Sastra modern Lampung
Sebagaimana Melayu di Sumatra pada umumnya, Suku Lampung sangat kental dengan tradisi kelisanan. Pantun, syair, mantra, dan berbagai jenis sastra berkembang tidak dalam bentuk keberaksaraan, sehingga wajar jika memiliki pola-pola sastra lama yang serupa sebagai ciri dari kelisanan itu.
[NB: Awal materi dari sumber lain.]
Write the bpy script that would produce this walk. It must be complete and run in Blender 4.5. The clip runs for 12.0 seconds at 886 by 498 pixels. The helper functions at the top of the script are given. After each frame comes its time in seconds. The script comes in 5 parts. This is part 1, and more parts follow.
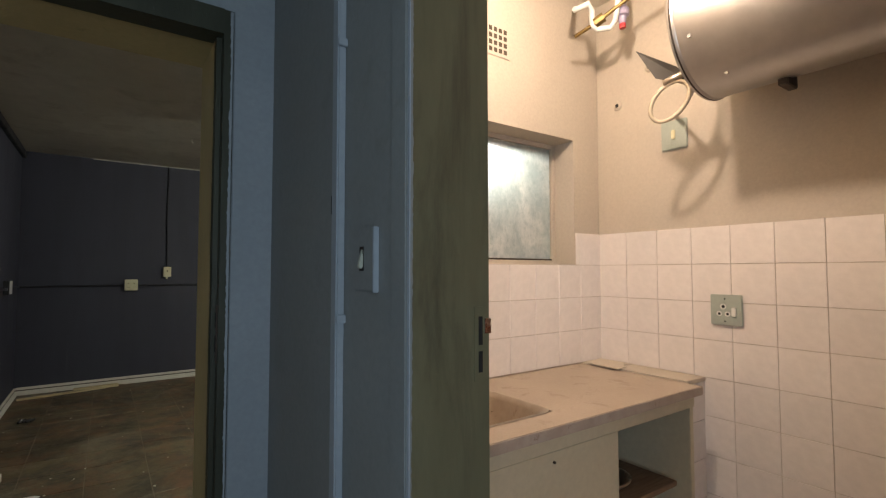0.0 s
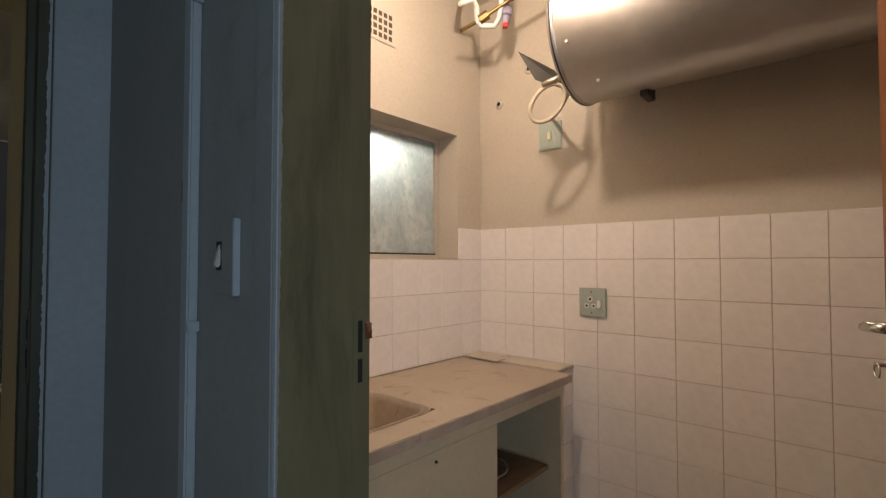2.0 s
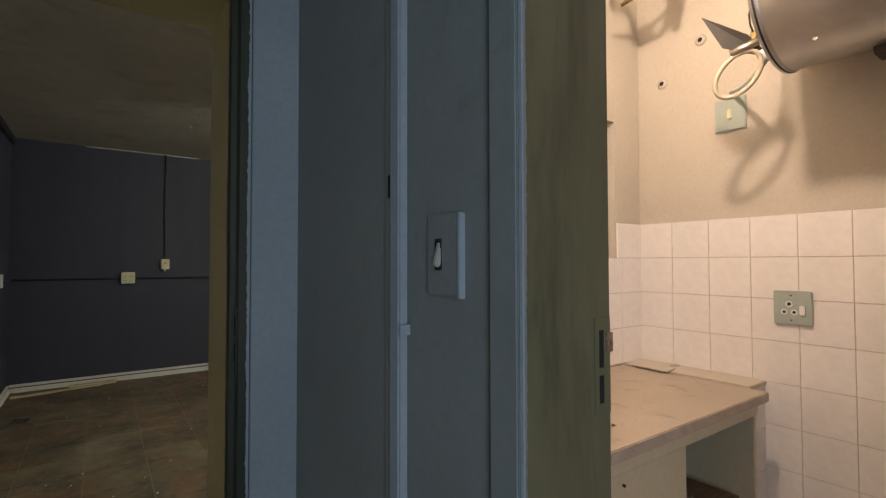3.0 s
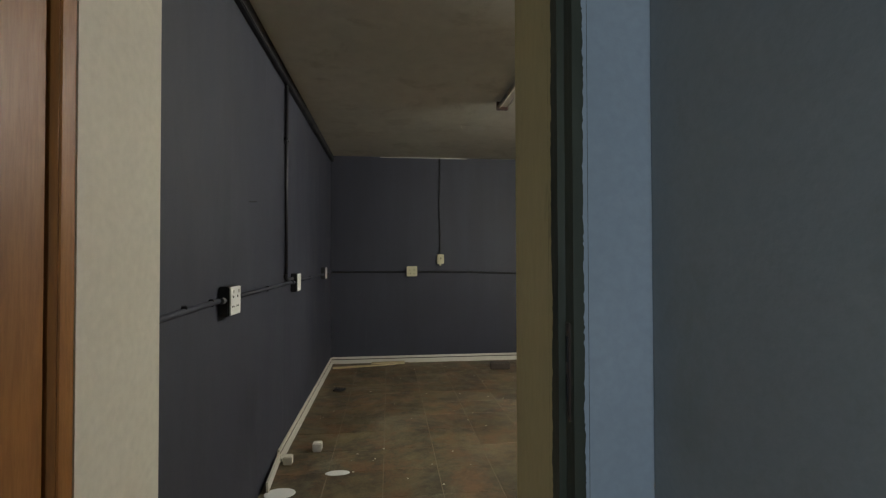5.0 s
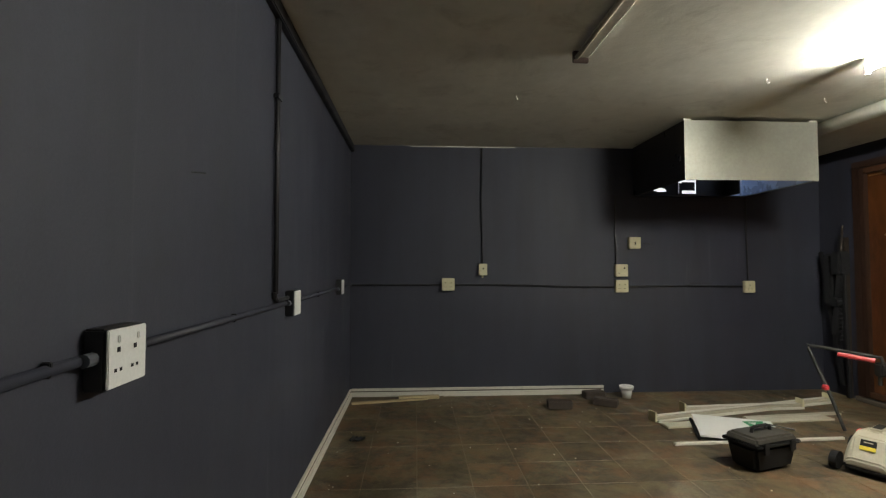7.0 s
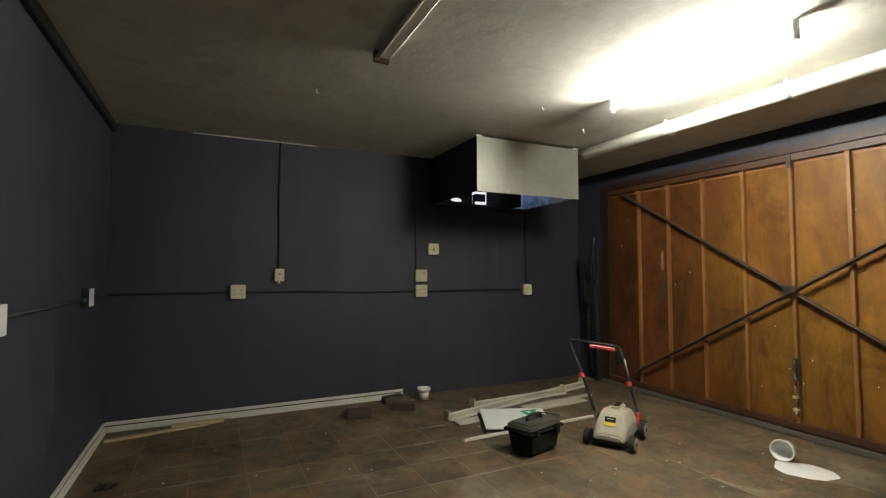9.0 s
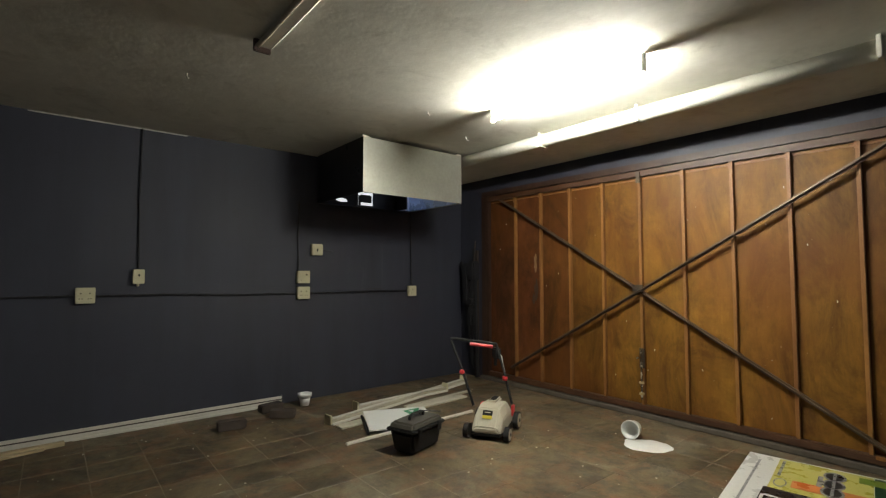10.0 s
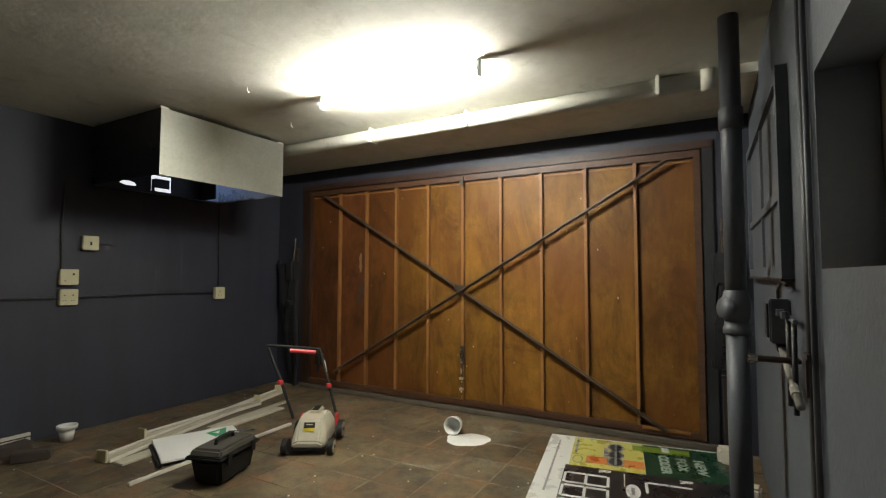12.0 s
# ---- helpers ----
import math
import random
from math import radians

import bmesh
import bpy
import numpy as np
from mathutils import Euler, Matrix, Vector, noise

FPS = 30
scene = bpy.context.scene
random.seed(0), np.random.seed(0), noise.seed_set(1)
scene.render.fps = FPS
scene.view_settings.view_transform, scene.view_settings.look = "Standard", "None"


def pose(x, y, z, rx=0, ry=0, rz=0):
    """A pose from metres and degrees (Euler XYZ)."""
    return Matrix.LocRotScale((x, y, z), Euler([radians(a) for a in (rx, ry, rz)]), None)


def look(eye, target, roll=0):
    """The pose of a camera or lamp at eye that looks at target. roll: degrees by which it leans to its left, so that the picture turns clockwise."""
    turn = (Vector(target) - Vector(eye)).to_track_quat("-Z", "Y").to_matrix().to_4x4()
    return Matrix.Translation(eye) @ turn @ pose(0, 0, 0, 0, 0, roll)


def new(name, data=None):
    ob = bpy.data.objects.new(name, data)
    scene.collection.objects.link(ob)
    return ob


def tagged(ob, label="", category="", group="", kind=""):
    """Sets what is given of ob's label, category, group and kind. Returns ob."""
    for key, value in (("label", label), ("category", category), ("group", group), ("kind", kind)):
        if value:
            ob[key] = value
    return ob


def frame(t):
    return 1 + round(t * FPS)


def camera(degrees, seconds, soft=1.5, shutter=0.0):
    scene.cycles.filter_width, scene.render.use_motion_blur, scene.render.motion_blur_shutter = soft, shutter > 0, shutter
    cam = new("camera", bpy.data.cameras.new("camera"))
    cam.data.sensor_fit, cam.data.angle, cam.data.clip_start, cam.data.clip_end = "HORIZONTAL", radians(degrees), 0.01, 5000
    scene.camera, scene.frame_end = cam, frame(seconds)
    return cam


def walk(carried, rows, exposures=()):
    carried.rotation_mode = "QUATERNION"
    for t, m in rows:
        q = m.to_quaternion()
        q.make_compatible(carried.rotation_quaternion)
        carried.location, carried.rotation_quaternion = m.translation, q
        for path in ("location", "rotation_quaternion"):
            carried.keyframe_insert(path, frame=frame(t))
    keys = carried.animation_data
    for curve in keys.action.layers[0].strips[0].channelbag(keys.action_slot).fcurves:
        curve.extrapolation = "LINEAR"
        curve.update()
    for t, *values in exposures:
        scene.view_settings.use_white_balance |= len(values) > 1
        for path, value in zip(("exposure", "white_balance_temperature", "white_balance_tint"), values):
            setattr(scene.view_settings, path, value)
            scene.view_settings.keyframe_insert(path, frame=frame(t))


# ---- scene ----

Tidak seperti sastra Jawa, Sunda, dan Bali yang sudah lama memiliki sastra modern, sastra modern berbahasa Lampung baru bisa ditandai dengan kehadiran kumpulan sajak dwibahasa Lampung Indonesia karya Udo Z. Karzi, Momentum (2002). 25 puisi yang terdapat dalam Momentum tidak lagi patuh pada konvensi lama dalam tradisi perpuisian berbahasa Lampung, baik struktur maupun dalam tema. Dengan kata lain, Udo melakukan pembaruan dalam perpuisian Lampung sehingga ada yang menyebutnya "Bapak Puisi Modern Lampung".